No in this case would you take offence to the description “not very bright”? Could it be anybody, since a name was not used?

Truth is if a description only fits one person, then it completely does not matter if a name were said or not.

In any case, April Foley’s term ended before Bajnai was even elected. Foley was only ambassador during the time that Ferenc Gyurcsany was prime minister. So Foley was no longer ambassador during Bajnai’s time, it is not a good aim to accuse and attack Bajnai with this.

spectator
Guest

Rob, you are right, there is two weeks in Gyurcsány’s favour.

However, what part of my comment attacked Bajnai, even if I was wrong with the date?

If you’ll pay some attention you will see that I reacted primarily to the false and misleading information what “Morningstar” presented above: “Gyurcsany said according to April Foley” – it isn’t true, she never stated this explicitly.

I just hate it when someone falsifying information.

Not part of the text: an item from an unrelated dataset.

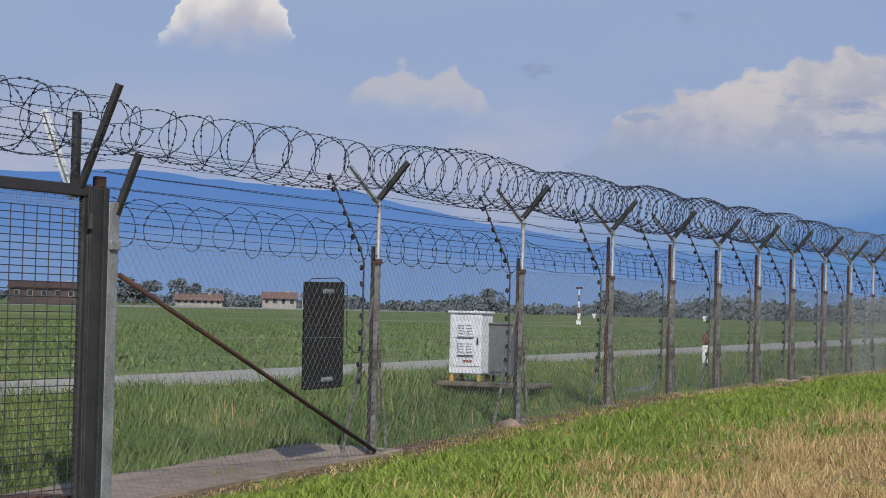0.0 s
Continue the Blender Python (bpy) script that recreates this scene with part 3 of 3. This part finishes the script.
def build_posts():
    for i, y in enumerate(POSTS):
        lean = RNG.uniform(-0.6, 0.6)
        post = part("fence_post", PM["pole"], None, fence, at=pose(0, y, 0, RNG.uniform(-0.4, 0.4), 0, lean))
        part("arm", PM["arm_out"], None, post)
        part("arm", PM["arm_in"], None, post)
        part("strut", PM["strut"], None, post)
        part("strut", PM["strut2"], None, post, at=pose(0, 0, 0, RNG.uniform(-2, 2)))
        part("insulator_rod", PM["rod"], None, post)
        part("sleeve", PM["sleeve"], None, post, "worn brown-grey lower sleeve")
        if i >= 2 and i != 9:
            part("old_post", PM["old"], None, post, "rusty old iron post", pose(-0.066, -0.02, 0))
        elif i < 2:
            part("old_post", PM["short"], None, post, "dark old iron post", pose(-0.055, -0.02, 0))
        part("clamp", PM["clamp"], None, post, at=pose(0, 0, 1.93))
        part("footing", PM["foot"], None, post, at=pose(RNG.uniform(-0.03, 0.03), 0, rise(0, y), 0, 0, RNG.uniform(-12, 12)))
        if i < 14:
            for z in INSULATOR_Z:
                part("insulator", PM["insulator"], None, post, at=pose(rod_point(z), -0.06, z, 0, 0, RNG.uniform(150, 215)))
    # the same black insulators on the posts further off
    b = Build()
    for y in POSTS[14:]:
        for z in INSULATOR_Z:
            x = rod_point(z)
            b.box((x - 0.05, y - 0.13, z - 0.025), (x, y - 0.08, z + 0.025))
    tagged(part("insulator", b, BLACK, fence), kind="stuff")


build_posts()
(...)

There are many ways to present the news, even without outright lies.

Otherwise she didn’t specified either if her source was active PM at the time, she even mentioned that it wasn’t the present one (Orbán) even if he wasn’t active PM during Foley’s service period either. In this light it could be anyone, even before and/or after that time, who was Hungarian prime minister, there is no word from her which point only one direction.

In short, the available information far too vague and let far too much room for speculation to be sure, without asking. That’s what I proposed, to be certain.

I’d do, before I am about to take a statement – apparently others quite happy with their assumptions.

nix ugribugri
Guest

Liberal students and professors are up in arms as their jobs and places are gone.

Orban and his pals are so happy tonight.

It was worth winning the election just for these days.

Poor lefty students they think they can keep their programs.

Orban decided and that’s that. It’s party time.